I pondered on this the most. My active DJ life started before I had a job, a family, a mortgage, and a career. And this collection is the only thing (bar a single mixtape) that remains from that time. So do I cling on it to legitimise the current phase of my career? It’s not as though it serves any other useful purpose. It’s not as though my collection says anything about me to the DJWORX community.
Does it bother anyone that I don’t have tens of thousands of classics cluttering up my office? Do you think more of my opinion about a product because the first record I bought was “Exodus” by Bob Marley and the Wailers when it came out in 1977? Perhaps if I tell you that I have doubles of “Holiday Rap” you’ll never come here again.
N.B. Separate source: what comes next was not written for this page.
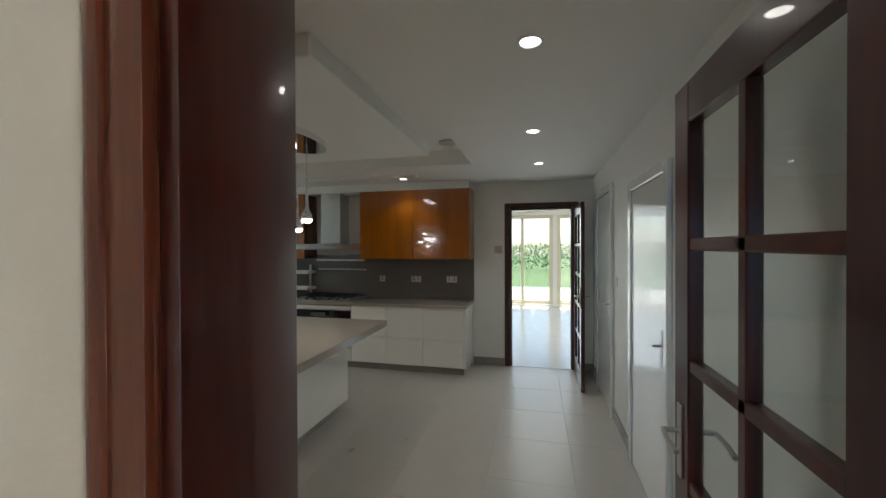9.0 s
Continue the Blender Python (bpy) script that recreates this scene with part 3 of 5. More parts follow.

The acapella works really well over “Looking for the Perfect Beat” instrumental though. Honest.
AT THE END OF THE DAY…
You can’t take it with you when you die, and I doubt I’ll really care much when people flick though my collection and marvel at some of the gems when I do. So who am I actually keeping them for? It’s not like my family is going to keep any of it. I don’t think Hatty will appreciate having to make space for her Dad’s record collection. Perhaps it is time, much like Pete, to begin to free myself of some of this mass, and whittle it down to the real memories, and limit purchases to lost or missed ones from the past.
At the end of all this, I only have a slightly clearer reason for keeping old vinyl, but no clue as to why I buy new stuff, especially given the increasingly outrageous prices being charged. I can only hope that going through them one by one will plug a few gaps and bring back some amazing memories.
WHAT ABOUT YOU?
Give us an idea of your collection, why you collect this stuff, and if you’ve just realised that your collection just sits there as a relic to a bygone version of yourself. Let’s try to build a picture of your relationship with vinyl.